→ THE REQUEST: Show each line that has the string "with" in it.

→ DATA EXTRACT:
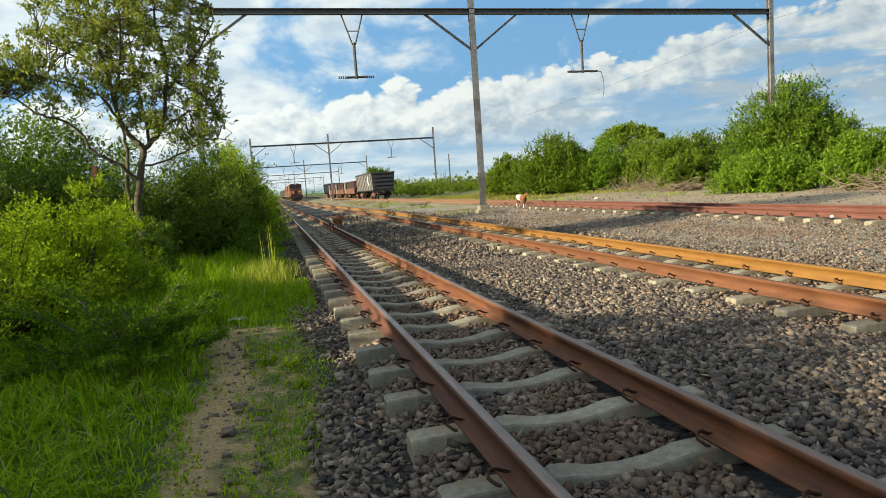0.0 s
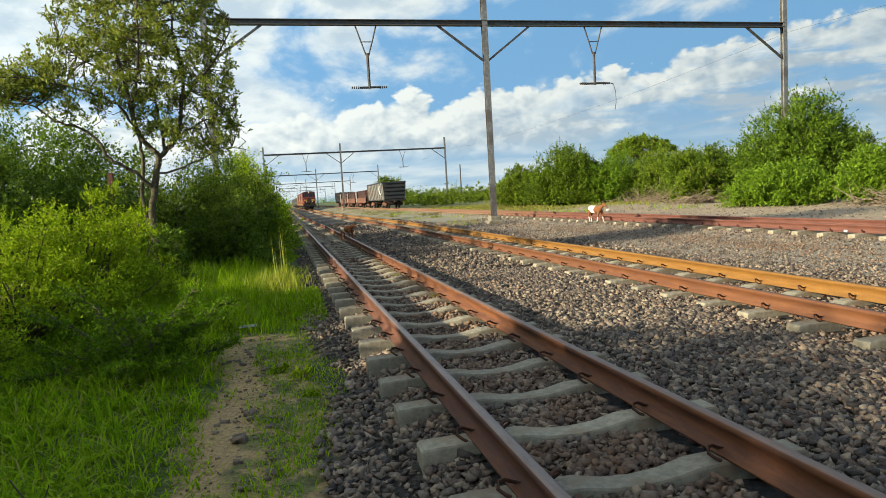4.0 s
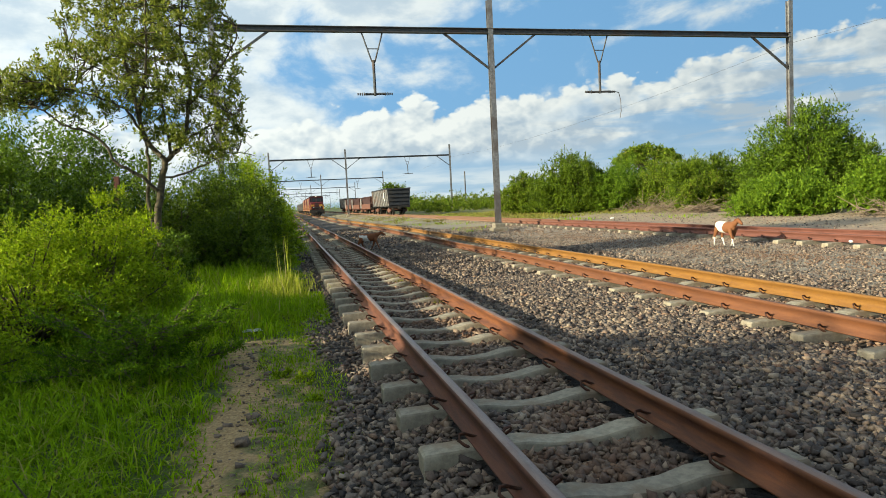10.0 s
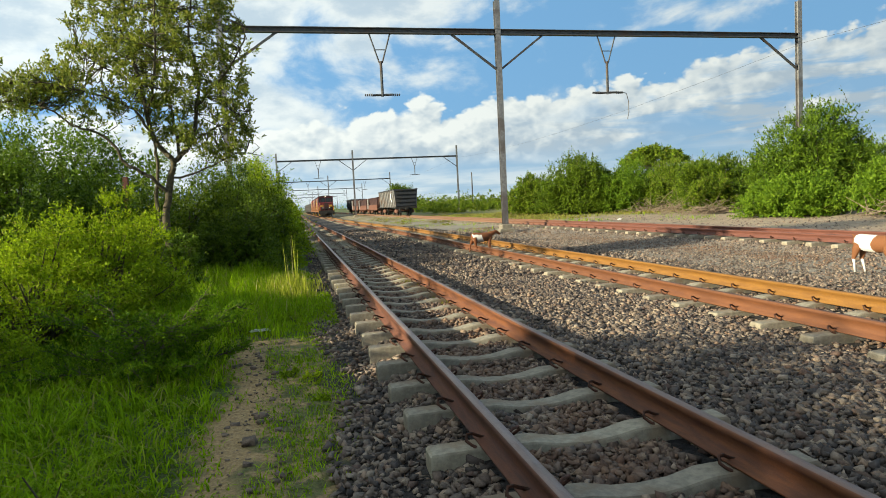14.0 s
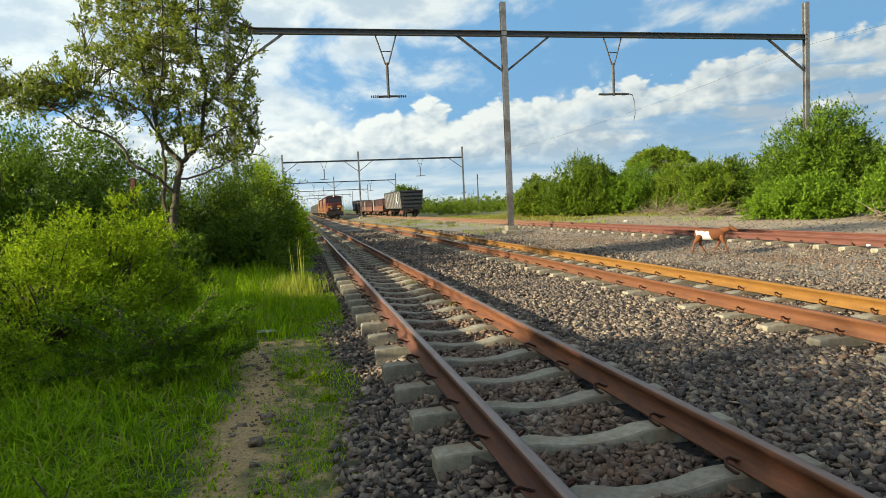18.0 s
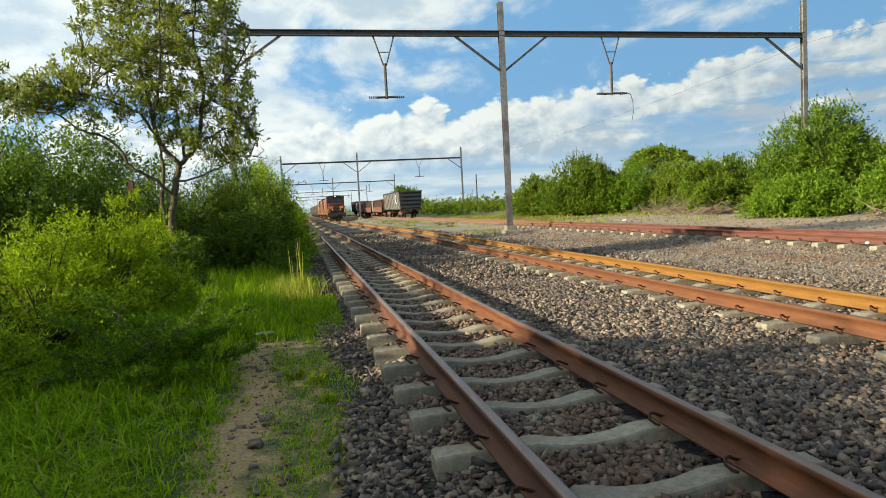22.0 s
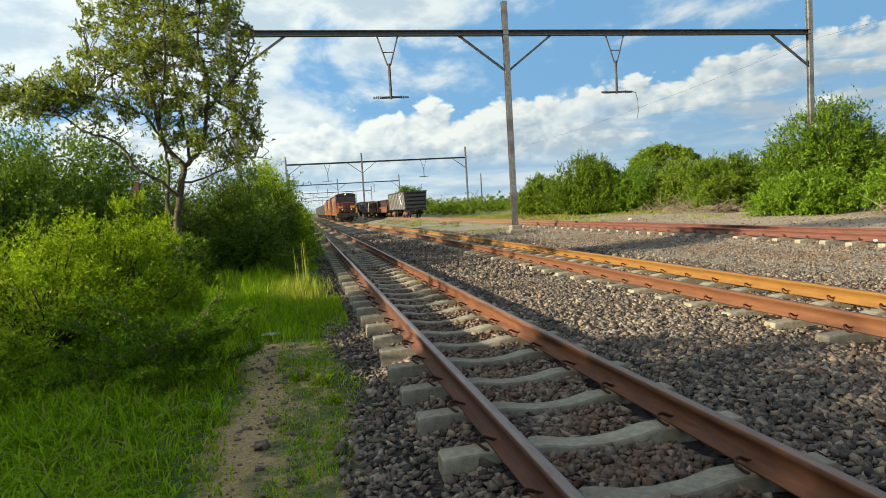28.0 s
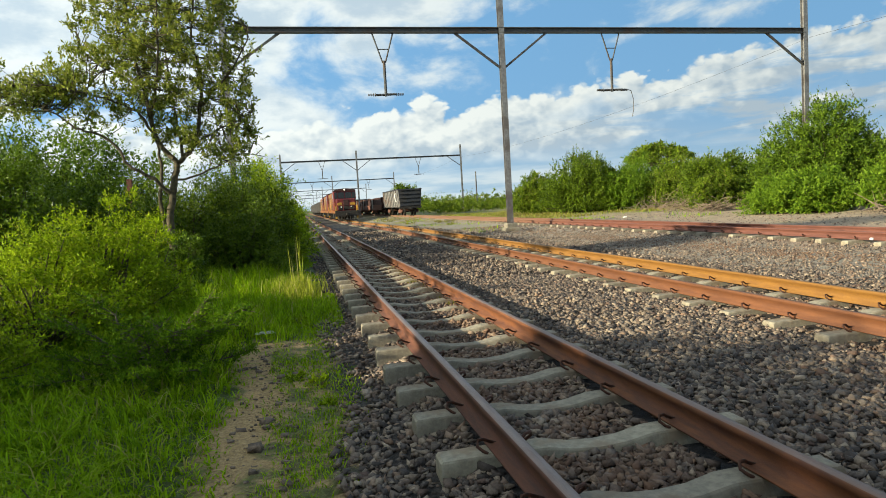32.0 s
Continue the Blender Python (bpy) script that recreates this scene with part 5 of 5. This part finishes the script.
def build_stones(beds, name, label, mat, seed):
    rng = np.random.default_rng(seed)
    xs, ys, ss = [], [], []
    for x0, x1, y0, y1, count, s0, s1 in beds:
        xs.append(rng.uniform(x0, x1, count))
        ys.append(rng.uniform(y0, y1, count))
        ss.append(rng.uniform(s0, s1, count))
    x, y, s = map(np.concatenate, (xs, ys, ss))
    edge = -1.28 + 0.16 * np.sin(y * 1.3) + rng.normal(0, 0.10, len(x))
    keep = ~on_sleeper(x, y, 0.0, Y0) & ~on_sleeper(x, y, T2X, 5.17) & (x > edge)
    keep &= ~((x < -0.96) & (x > -1.22) & (rng.uniform(size=len(x)) < 0.55))
    keep &= ~((np.abs(np.abs(x) - 0.57) < 0.075) | (np.abs(np.abs(x - T2X) - 0.57) < 0.075))
    x, y, s = x[keep], y[keep], s[keep]
    n = len(x)
    # two triangles turned against each other: a chip with eight facets
    chip = np.array([(1.15 * math.cos(a0), 1.15 * math.sin(a0), z0) for z0, turn in ((-0.75, 0.0), (0.75, math.pi / 3)) for a0 in (turn, turn + 2.094, turn + 4.189)])
    v = (chip[None] * rng.uniform(0.6, 1.25, (n, 6, 1)) + rng.normal(0, 0.27, (n, 6, 3))) * (s[:, None] * rng.uniform(0.55, 1.5, (n, 3)))[:, None, :]
    q = rng.normal(size=(n, 4))
    q /= np.linalg.norm(q, axis=1)[:, None]
    w_, i_, j_, k_ = q.T
    rot = np.stack([1 - 2 * (j_ * j_ + k_ * k_), 2 * (i_ * j_ - k_ * w_), 2 * (i_ * k_ + j_ * w_), 2 * (i_ * j_ + k_ * w_), 1 - 2 * (i_ * i_ + k_ * k_), 2 * (j_ * k_ - i_ * w_),
                    2 * (i_ * k_ - j_ * w_), 2 * (j_ * k_ + i_ * w_), 1 - 2 * (i_ * i_ + j_ * j_)], -1).reshape(n, 3, 3)
    v = np.einsum("nij,nkj->nki", rot, v) * np.array([1.0, 1.0, 0.74])
    v += np.stack([x, y, ground_z(x, y) + s * rng.uniform(-0.3, 1.3, n)], -1)[:, None, :]
    facets = np.array([(0, 2, 1), (3, 4, 5), (0, 1, 3), (1, 4, 3), (1, 2, 4), (2, 5, 4), (2, 0, 5), (0, 3, 5)])
    f = (np.arange(n)[:, None, None] * 6 + facets[None]).reshape(-1, 3)
    tagged(new(name, np_mesh(name, v.reshape(-1, 3), f, mat)), label, name, kind="stuff")


build_stones(BALLAST_BEDS, "ballast", "grey and brown crushed stone ballast between the rails", STONE, 8)
build_stones(GRAVEL_BEDS, "gravel", "pale fine gravel between two tracks", GRAVEL, 18)


def path_x(y):
    return -2.06 - 0.05 * np.sin(y * 0.9) + 0.02 * np.maximum(0, y - 8)


def blades(x, y, h, wid, lean, rng, mat, name, label, kind="stuff"):
    """Blades that rise and arch over; lean is how far the tip hangs out, in blade lengths."""
    n = len(x)
    ang = rng.uniform(0, 2 * np.pi, n)
    d = np.stack([np.cos(ang), np.sin(ang)], 1)
    side = np.stack([-d[:, 1], d[:, 0]], 1) * wid[:, None] / 2
    base = np.stack([x, y], 1)
    z = ground_z(x, y) - 0.01
    rows = []
    for f, thin in ((0.0, 1.0), (0.4, 0.95), (0.75, 0.7)):
        b = base + d * (h * lean * f * f)[:, None]
        zz = z + h * (1.15 * f - 0.42 * np.minimum(lean, 1.6) * f ** 3)
        rows += [np.concatenate([b - side * thin, zz[:, None]], 1), np.concatenate([b + side * thin, zz[:, None]], 1)]
    tip = base + d * (h * lean)[:, None]
    rows.append(np.concatenate([tip, np.maximum(z + 0.015, z + h * (1.15 - 0.42 * np.minimum(lean, 1.6)))[:, None]], 1))
    v = np.stack(rows, 1).reshape(-1, 3)
    i = np.arange(n)[:, None, None] * 7
    f = (i + np.array([(0, 1, 3), (0, 3, 2), (2, 3, 5), (2, 5, 4), (4, 5, 6)])[None]).reshape(-1, 3)
    tagged(new(name, np_mesh(name, v, f, mat)), label, "grass", kind=kind)


def build_grass():
    rng = np.random.default_rng(9)
    # the thick verge between the bushes and the path
    n = 76000
    x = rng.uniform(-6.6, -1.75, n)
    y = 1.8 + rng.uniform(0, 1, n) ** 1.7 * 22
    y[:3000] = rng.uniform(-6.0, 1.8, 3000)
    tuft = np.sin(x * 3.1 + 1.3 * np.sin(y * 1.7)) * np.sin(y * 2.3 + x) + rng.normal(0, 0.5, n)
    gap = x - path_x(y)
    keep = ((gap < -0.16 + 0.10 * np.sin(y * 5.0 + 2 * np.sin(y * 2.1)) + rng.normal(0, 0.06, n)) | (y > 8.2 + rng.normal(0, 0.3, n))) & (tuft > -0.9)
    x, y, gap = x[keep], y[keep], gap[keep]
    h = rng.uniform(0.05, 0.21, len(x)) * np.clip(-gap * 1.3, 0.3, 1.2)
    blades(x, y, h, rng.uniform(0.006, 0.013, len(x)) * (0.8 + y / 12), rng.uniform(0.3, 1.7, len(x)), rng, GRASS, "grass_verge", "lush green grass beside a trodden path")
    # thin turf between the path and the ballast
    n = 38000
    x = rng.uniform(-2.0, -1.1, n)
    y = 1.8 + rng.uniform(0, 1, n) ** 1.3 * 26
    tuft = np.sin(x * 7.0 + 2 * np.sin(y * 2.2)) + np.sin(y * 3.1 + x * 4) + rng.normal(0, 0.6, n)
    lit = np.exp(-((y - 10.6) / 1.6) ** 2)
    keep = (tuft > -0.8 - 1.8 * lit) & (x - path_x(y) > 0.03 + 0.06 * np.sin(y * 4.3) + rng.normal(0, 0.04, n)) & (x < -1.32 + 0.12 * np.sin(y * 1.3) + 0.65 * lit + rng.normal(0, 0.07, n))
    x, y, lit = x[keep], y[keep], lit[keep]
    h = rng.uniform(0.018, 0.06, len(x)) * (1 + 2.0 * lit)
    blades(x, y, h, rng.uniform(0.004, 0.008, len(x)) * (0.8 + y / 12), rng.uniform(0.3, 1.2, len(x)), rng, GRASS, "turf", "short green turf at the ballast edge")
    # tall stalks by the bend of the path
    n = 900
    x, y = rng.normal(-1.8, 0.26, n), rng.normal(12.6, 0.7, n)
    h = rng.uniform(0.16, 0.44, n)
    x[:9], y[:9] = rng.normal(-1.72, 0.10, 9), rng.normal(13.0, 0.15, 9)
    h[:9] = rng.uniform(0.65, 1.1, 9)
    blades(x, y, h, rng.uniform(0.008, 0.016, n), np.where(h > 0.6, 0.06, rng.uniform(0.1, 0.8, n)), rng, GRASS_DRY, "tall_grass", "clump of tall grass with upright stalks")
    # long arching blades in tufts over the shorter grass
    tufts = 260
    tx, ty = rng.uniform(-5.6, -2.35, tufts), 2.2 + rng.uniform(0, 1, tufts) ** 1.3 * 7.0
    n = tufts * 26
    x, y = np.repeat(tx, 26) + rng.normal(0, 0.045, n), np.repeat(ty, 26) + rng.normal(0, 0.045, n)
    h = rng.uniform(0.12, 0.30, n) * np.repeat(rng.uniform(0.6, 1.15, tufts), 26)
    blades(x, y, h, rng.uniform(0.006, 0.012, n), rng.uniform(0.4, 1.9, n), rng, GRASS, "grass_tufts", "tufts of long arching green grass")
    n = 9000
    y = rng.uniform(8.2, 18.5, n)
    x = rng.uniform(-3.9, -1.75, n) - 0.03 * (y - 8)
    h = rng.uniform(0.12, 0.42, n) * (0.7 + 0.5 * np.sin(x * 4 + np.sin(y * 2)) ** 2) * np.clip((-1.55 - x) * 1.6, 0.35, 1.15)
    blades(x, y, h, rng.uniform(0.008, 0.016, n), rng.uniform(0.2, 1.2, n), rng, GRASS, "long_grass", "long lush green grass under the tree")
    n = 12000
    x, y = rng.uniform(12.6, 24.0, n), rng.uniform(38.0, 68.0, n)
    keep = np.sin(x * 0.9 + np.sin(y * 0.5)) + rng.normal(0, 0.6, n) > -0.3
    x, y = x[keep], y[keep]
    blades(x, y, rng.uniform(0.05, 0.20, len(x)), rng.uniform(0.03, 0.06, len(x)), rng.uniform(0.2, 0.9, len(x)), rng, LEAF_WEED, "bank_grass", "yellow-green grass at the foot of the thicket")
    n = 500
    x, y = rng.uniform(-5.0, -2.3, n), rng.uniform(2.2, 8.0, n)
    blades(x, y, rng.uniform(0.10, 0.26, n), rng.uniform(0.004, 0.008, n), rng.uniform(0.3, 1.8, n), rng, GRASS_DRY, "dry_grass", "dry straw-coloured blades among green grass")
    # weeds along the tracks further off
    n = 12000
    x = np.where(rng.uniform(size=n) < 0.6, rng.uniform(6.4, 16, n), rng.uniform(12.5, 22, n))
    y = rng.uniform(26, 75, n)
    tuft = np.sin(x * 1.1 + 2 * np.sin(y * 0.3)) + np.sin(y * 0.5 + x * 0.7) + rng.normal(0, 0.5, n)
    keep = (tuft > 0.8) & (np.abs(x - T3X) > 1.0)
    x, y = x[keep], y[keep]
    blades(x, y, rng.uniform(0.04, 0.2, len(x)), rng.uniform(0.012, 0.03, len(x)), rng.uniform(0.2, 0.9, len(x)), rng, GRASS, "weeds", "sparse yellow-green weeds beside the rails")


build_grass()


CLOD = surface("earth_clods", (0.07, 0.052, 0.042), (0.22, 0.16, 0.11), 25, 0.9)


def build_path_stones():
    """Pebbles and clods on the trodden path."""
    rng = np.random.default_rng(31)
    n = 900
    y = rng.uniform(2.0, 9.0, n)
    x = path_x(y) + rng.normal(0.10, 0.17, n)
    x[:4], y[:4] = (-1.96, -2.0, -1.79, -2.14), (5.11, 4.52, 3.9, 4.98)
    s = rng.uniform(0.003, 0.008, n)
    s[:90] = rng.uniform(0.008, 0.024, 90)
    s[:4] = (0.042, 0.036, 0.024, 0.024)
    d = rng.normal(size=(n, 8, 3)) * 0.25
    cube = np.array([(i, j, k) for i in (-1, 1) for j in (-1, 1) for k in (-1, 1)], float)
    v = (cube[None] * np.array([1.2, 1.0, 0.6]) + d) * s[:, None, None] + np.stack([x, y, ground_z(x, y) + s * 0.3], -1)[:, None, :]
    quads = np.array([(0, 1, 3, 2), (4, 6, 7, 5), (0, 4, 5, 1), (2, 3, 7, 6), (0, 2, 6, 4), (1, 5, 7, 3)])
    f = (np.arange(n)[:, None, None] * 8 + quads[None]).reshape(-1, 4)
    tagged(new("pebbles", np_mesh("pebbles", v.reshape(-1, 3), f, CLOD)), "pebbles and clods on a trodden earth path", "pebbles", kind="stuff")


build_path_stones()


def build_litter():
    bm = bmesh.new()
    rng = random.Random(4)
    rows = []
    for i in range(7):
        row = []
        for j in range(5):
            row.append(bm.verts.new(((i - 3) * 0.038 + rng.uniform(-0.02, 0.02), (j - 2) * 0.03 + rng.uniform(-0.018, 0.018), 0.03 + rng.uniform(-0.015, 0.03))))
        rows.append(row)
    for i in range(6):
        for j in range(4):
            bm.faces.new((rows[i][j], rows[i + 1][j], rows[i + 1][j + 1], rows[i][j + 1]))
    r = bmesh.ops.solidify(bm, geom=bm.faces[:], thickness=0.006)
    ob = tagged(new("litter", bm_mesh("litter", bm, PLATE)), "crumpled white scrap of litter on the grass", "litter")
    ob.matrix_basis = pose(-2.13, 8.45, 0.03, 0, 0, 15)


build_litter()


def build_rock(at, size, label, seed):
    rng = random.Random(seed)
    bm = bmesh.new()
    bmesh.ops.create_icosphere(bm, subdivisions=2, radius=1.0)
    for v in bm.verts:
        v.co = Vector((v.co.x * size[0], v.co.y * size[1], v.co.z * size[2])) * (1 + rng.uniform(-0.16, 0.16))
    ob = tagged(new("rock", bm_mesh("rock", bm, PLATE)), label, "rock")
    ob.matrix_basis = pose(*at, rng.uniform(-10, 10), rng.uniform(-10, 10), rng.uniform(0, 180))


build_rock((9.56, 10.85, 0.345), (0.04, 0.035, 0.03), "white stone lying on the end of a sleeper", 1)
build_rock((15.4, 31.7, 0.25), (0.12, 0.07, 0.05), "pale broken lump of concrete beyond the rails", 2)

# ---- what moves ----


def along(rows, t):
    ts = [r[0] for r in rows]
    return float(np.interp(t, ts, [r[1] for r in rows])), float(np.interp(t, ts, [r[2] for r in rows]))


def goat_rows(way, side=0.0, facing=()):
    rows, walked, last = [], 0.0, None
    gait = []
    for i in range(0, 161):
        t = i * 0.2
        px, py = along(way, t)
        ax, ay = along(way, max(0.0, t - 0.5))
        bx, by = along(way, min(32.0, t + 0.5))
        if math.hypot(bx - ax, by - ay) > 0.12:
            head = math.degrees(math.atan2(-(bx - ax), by - ay))
        elif last is None:
            head = -150.0
        else:
            head = last[2]
        if facing and t <= facing[-1][0]:
            head = float(np.interp(t, [r[0] for r in facing], [r[1] for r in facing]))
        if last:
            walked += math.hypot(px - last[0], py - last[1])
            turn = (head - last[2] + 180) % 360 - 180
            head = last[2] + max(-25, min(25, turn))
        last = (px, py, head)
        z = float(ground_z(px, py)) + 0.02
        rows.append((t, pose(px, py, z, 0, 0, head + side)))
        gait.append((t, walked))
    return rows, gait


TRAIN_WAY = [(0.0, 151.0), (6.0, 136.5), (9.0, 130.0), (13.0, 121.0), (17.0, 112.0), (20.0, 105.5), (23.0, 99.0), (28.0, 87.5), (30.0, 83.0), (32.0, 78.5)]


def motions():
    facing = [(0.0, -150.0), (7.6, -150.0), (9.0, -102.0), (12.0, -104.0), (13.0, -92.0), (14.4, -84.0), (15.8, -92.0), (17.0, -112.0), (18.1, -124.0), (19.4, -118.0), (20.4, -114.0)]
    for goat, legs, way, side, heads in ((pied_goat, pied_legs, PIED_WAY, 14.0, ()), (brown_goat, brown_legs, BROWN_WAY, 0.0, facing)):
        rows, gait = goat_rows(way, side, heads)
        walk(goat, rows)
        for k, (leg, x, y, top) in enumerate(legs):
            phase = (0, math.pi, math.pi, 0)[k] + 0.5 * (k > 1)
            swing = []
            for (t, d), (_, before) in zip(gait, [gait[0]] + gait[:-1]):
                amount = min(1.0, (d - before) / 0.12)
                swing.append((t, pose(x, y, top, 22 * amount * math.sin(d * 8.5 + phase), 0, 0)))
            walk(leg, swing)
    for car, back in TRAIN:
        rows = []
        for i in range(33):
            t = float(i)
            y = float(np.interp(t, [r[0] for r in TRAIN_WAY], [r[1] for r in TRAIN_WAY])) + back
            turn = math.degrees(math.atan2(track2_x(y + 9) - track2_x(y), 9.0))
            rows.append((t, pose(track2_x(y), y, 0.30 + float(dip(y + 5)), 0, 0, -turn)))
        walk(car, rows)


motions()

→ THE ANSWER:
Continue the Blender Python (bpy) script that recreates this scene with part 5 of 5. This part finishes the script.
    # two triangles turned against each other: a chip with eight facets
    blades(x, y, h, rng.uniform(0.008, 0.016, n), np.where(h > 0.6, 0.06, rng.uniform(0.1, 0.8, n)), rng, GRASS_DRY, "tall_grass", "clump of tall grass with upright stalks")